Now, EW is excited to reveal Alex and Eliza’s beautiful cover, below — and beneath that, de la Cruz explains how seeing Hamilton inspired her to write the book… and made her bawl her eyes out.
Alex and Eliza hits shelves April 11, 2017.
ENTERTAINMENT WEEKLY: You were inspired to write Alex and Eliza after seeing Hamilton. What in particular about their love story inspired you?
MELISSA DE LA CRUZ: I am a sucker for the popular girl-poor boy love story trope, from Reality Bites to Moulin Rogue. And I had always had a soft spot for Elizabeth Schuyler, whom I used in my Blue Bloods vampire books as well: my heroine Schuyler Van Alen is named after her. After we saw Hamilton, my 10-year-old daughter was obsessed with Eliza, and it was her keen interest in Alex and Eliza’s story that led me to thinking that there was something more I wanted to discover more about the subject. I was originally just doing the research to answer my daughter’s questions, but I got caught up in it as well. I loved the story of the poverty-stricken colonel and his beautiful bride from the most prestigious family in the Colonies. I just swooned to their love story.
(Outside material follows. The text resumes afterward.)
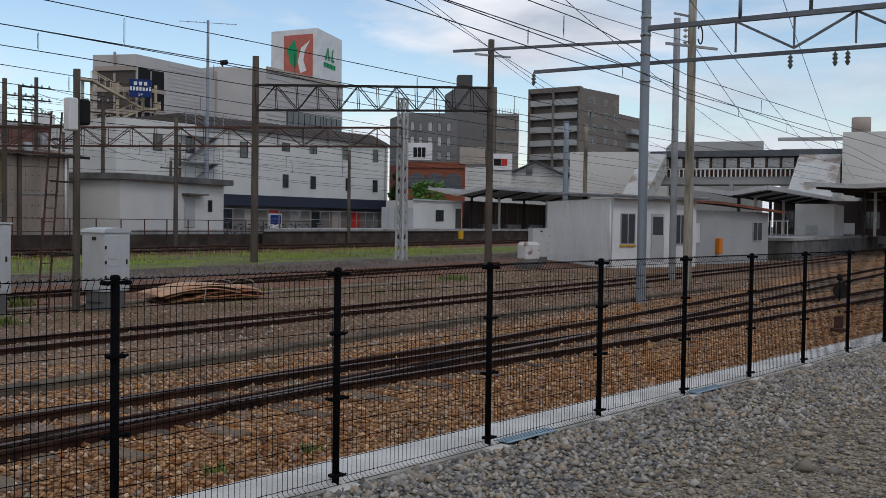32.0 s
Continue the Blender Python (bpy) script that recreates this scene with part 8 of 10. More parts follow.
for i in range(30):
    a = lerp2(n0, n1, (i + 0.5) / 30)
    h.put("roof_seam", G().bar((*nb(a, -0.45), 11.17), (*nb(a, 2.6), 12.55), 0.06, 0.05), "roof_brown")
h.slab(N0, N1, 0.9, 3.5, 4.6, "awning", "awning", 0.30, 1.0, "navy awning band")
# taupe sheet puts the awning's shade into the ground floor colour
h.slab(N0, N1, 0.06, 0.4, 3.5, "taupe", "ground_floor", 0.30, 1.0, "taupe ground floor, shade under the awning painted in")
h.windows(N0, N1, [0.555, 0.665], [9.4], 1.1, 0.9, "glass", "frame_dark", 2)
h.windows(N0, N1, [0.80, 0.94], [9.0], 1.0, 1.6, "glass", "frame_pale", 1)
h.windows(N0, N1, [0.555, 0.665, 0.815, 0.94], [5.5], 0.95, 1.5, "glass", "frame_pale", 1)
h.windows(N0, N1, [0.12, 0.22, 0.40], [8.4], 1.0, 1.6, "glass", "frame_dark", 1)
for i in range(8):
    h.sign(N0, N1, 0.34 + 0.085 * i, 1.2, 1.4, 2.0, ("glass", "beige_pale", "red", "glass_pale")[i % 4], "shopfront", 0.09)
h.slab(N0, N1, 0.15, 0.4, 11.0, "pale_wall", "downpipe", 0.985, 0.99)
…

You are Filipino-American — what was the experience of seeing American history depicted by people of color like for you?
After we saw Hamilton, I sobbed for a good 10 minutes. I had never realized how much of an outsider I had felt to American history until we (brown people) were suddenly thrust in the center of it. It was such a profound moment for me, and I am tearing up just thinking of it. Hamilton made this bold statement that you—yes you, Puerto Rican, African American, Asian-are part of the founding father’s story too. The story of America is also our story. I had never felt entitled to that before. I had never felt so embraced by American history. It was shocking how deeply I craved it, how I didn’t even know how much I needed to feel that way. I’m in awe of what Lin-Manuel Miranda has done, not just as a work of art, but as a work of citizenship for all of us immigrants and people of color to be part of the greatest story of the founding of our country.
What years does your book cover?
It is set when Alexander Hamilton is about 19 years old and Elizabeth Schuyler is 17, around 1777, until their marriage in 1780.
What kind of research did you do to write it?
I read a lot of history books on the women of the American revolution, I wanted to bring that domestic moment to life in the book. I thought of my book as very much a Jane Austen retelling of Alex and Eliza’s story.
What was the most surprising thing you found in your research?
Not sure if it’s surprising as I think it’s well known that Eliza wore a locket with a piece of a poem that Alex wrote for her in the early days of their courtship. She wore it until she died. She was so in love with him, such a romantic. And so was he, I love the story of how he forgot the password to the fort after a night visiting Eliza. He was a man in love, totally smitten.
Does Angelica Schuyler figure into your story?
A little. She’s not the Angelica of Hamilton though, my interpretation is that while she enjoyed her friendship with Alex, she would never have traded her cushy life to be the wife of someone so impoverished. She was very much a worldly and sophisticated older sister. I’m very much a staunch Eliza loyalist. She was just as smart as Angelica and very sensible, which is why Alex fell in love with her. Eliza to me, is Jo March, or maybe a combination of Jo and Meg. Angelica is more of an older Amy March type. She was meant for nice things and a very rich husband.
And most importantly — what is your favorite song from Hamilton?
I have so many! “My Shot,” “Helpless,” “Satisfied” and “Non-Stop.” I also love the line from “Room Where it Happens” — “If you got skin in the game, you’ve got to stay in the game, but you’re not gonna win if you don’t play in the game.” So gangster!